Hukum Perempuan Menjadi Pemimpin – Saat ini, banyak Wanita yang punya jabatan strategis di pemerintahan, organisasi, maupun komunitas tertentu. Tentu saja, ini menjadi isu penting, terlebih di Indonesia yang mayoritas penduduknya beragama Islam. Agar isu seperti ini tidak semakin memanas, sobat Cahaya Islam harus memahaminya berdasarkan dalil-dalil yang ada dan pendapat para ulama.

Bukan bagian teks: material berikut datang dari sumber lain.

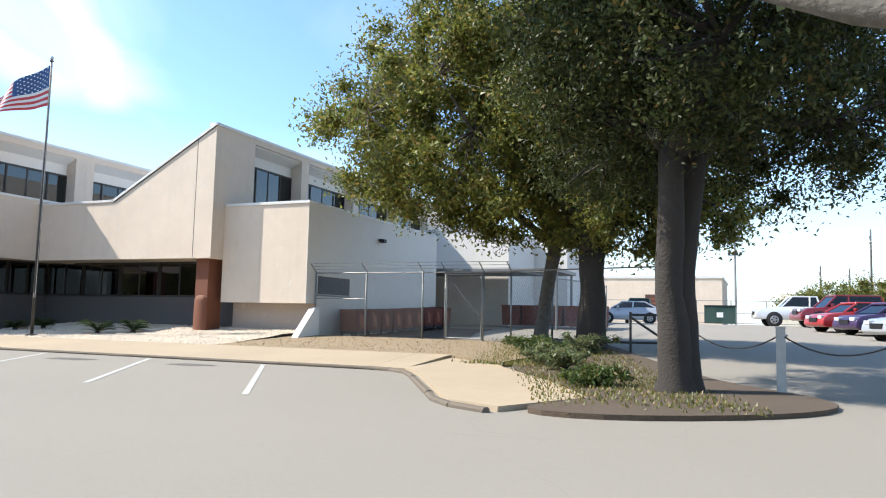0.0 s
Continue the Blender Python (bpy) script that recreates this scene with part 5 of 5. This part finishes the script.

Hukum Perempuan Menjadi Pemimpin Menurut Ulama Klasik
Dalam hal ini, ada sebuah hadits tentang kepemimpinan seorang Perempuan di masa Rasulullah. Saat itu, Rasulullah mendengar sebuah kabar bahwa putri Kisra memimpin bangsa Persia. Lalu, Rasulullah bersabda:
لَنْ يُفْلِحَ قَوْمٌ وَلَّوْا أَمْرَهُمُ امْرَأَةً
“Tidak akan beruntung suatu kaum yang menyerahkan urusan (kepemimpinan) mereka kepada Wanita.” (1)
Banyak ulama ahli hadits mengomentari hadits ini. Terkait hadits ini, saat itu negeri Kisra, negeri bagian Persia, baru saja kehilangan Rajanya karena tragedy pembunuhan oleh anak laki-lakinya sendiri. Akhirnya, anak Perempuannya pun menjadi pemimpin negeri itu. Sayangnya, ia kurang sukses menjadi pemimpin Kerajaan. Jadi, sabda Nabi pada hadits tersebut sesuai dengan kondisi negeri Kisra yang pemimpinnya seorang Perempuan.
Melalui Umdatul Qari Syarh Sahih al-Bukhari, Syekh Muhammad Al-Aini menjelaskan bahwa Perempuan tidak bisa menjadi hakim atau qadli, meski Sebagian kecil kalangan madzhab Maliki memperbolehkannya. Pendapat serupa juga muncul dari Imam Al-Qasthalani dalam Irsyadul Sari dan Ibnu Hajar Al-Asqalani dalam Fathul Bari. Bahkan, larangan ini juga berlaku dalam urusan kepemimpinan (imamah) dan persaksian.
Jadi, mayoritas ulama klasik berpandangan bahwa mengangkat Perempuan sebagai pemimpin adalah tidak tepat. Termasuk juga terkait kepemimpinan pemerintahan, qadhi, dan persaksian. Namun, Sebagian ulama kontemporer punya sudut pandang lain tentang hal ini.
Hukum Perempuan Menjadi Pemimpin Menurut Ulama Kontemporer
Setelah mengkaji hadits di atas dengan sudut pandang lain, Sebagian ulama kontemporer merasa tidak sejalan bahwa Perempuan tidak boleh menjadi pemimpin. Alasannya adalah karena hal itu tidak sejalan dengan ayat Al-Quran:
وَالْمُؤْمِنُونَ وَالْمُؤْمِنَاتُ بَعْضُهُمْ أَوْلِيَاءُ بَعْضٍ
“Orang-orang yang beriman, baik laki-laki maupun perempuan, Sebagian mereka menjadi penolong bagi Sebagian yang lain.” (2)
Tak hanya itu, ulama kontemporer juga berpendapat bahwa hadits di atas bersifat khusus, yang artinya hanya dalam konteks negeri Kisra. Pasalnya, banyak raja dan pemuka agama dari kalangan Perempuan, termasuk dalam Sejarah Islam.
Bahkan, Al-Quran mengisahkan tentang kepemimpinan seorang ratu yang bijaksana dari negeri Saba’ yang memimpin Kerajaan besar. Meski begitu, pemimpin dan pemuka agama dari kalangan Perempuan menjadi sangat minor akhir-akhir ini.
Kesimpulan
Persoalan pemimpin perempuan membuat ulama Berbeda pendapat. Sebagai jalan tengahnya, kepemimpinan Wanita bisa diterapkan dalam pemerintahan, organisasi, atau politik. Tapi dalam kasus keluarga, imam shalat, dan perwalian, Perempuan tidak bisa menjadi pemimpin karena tidak sesuai dengan syariat agama Islam.
Tentu saja, jalan Tengah ini masih belum final, khususnya bagi pihak tertentu. Misalnya adalah fungsi Perempuan single parent sebagai kepala keluarga. Tentu saja, pembahasannya akan lebih rumit. Yang jelas, kepemimpinan Perempuan dalam ranah publik merupakan gambara kondisi sosial serta penerimaan Masyarakat umum terhadap posisi & peranan seorang Perempuan.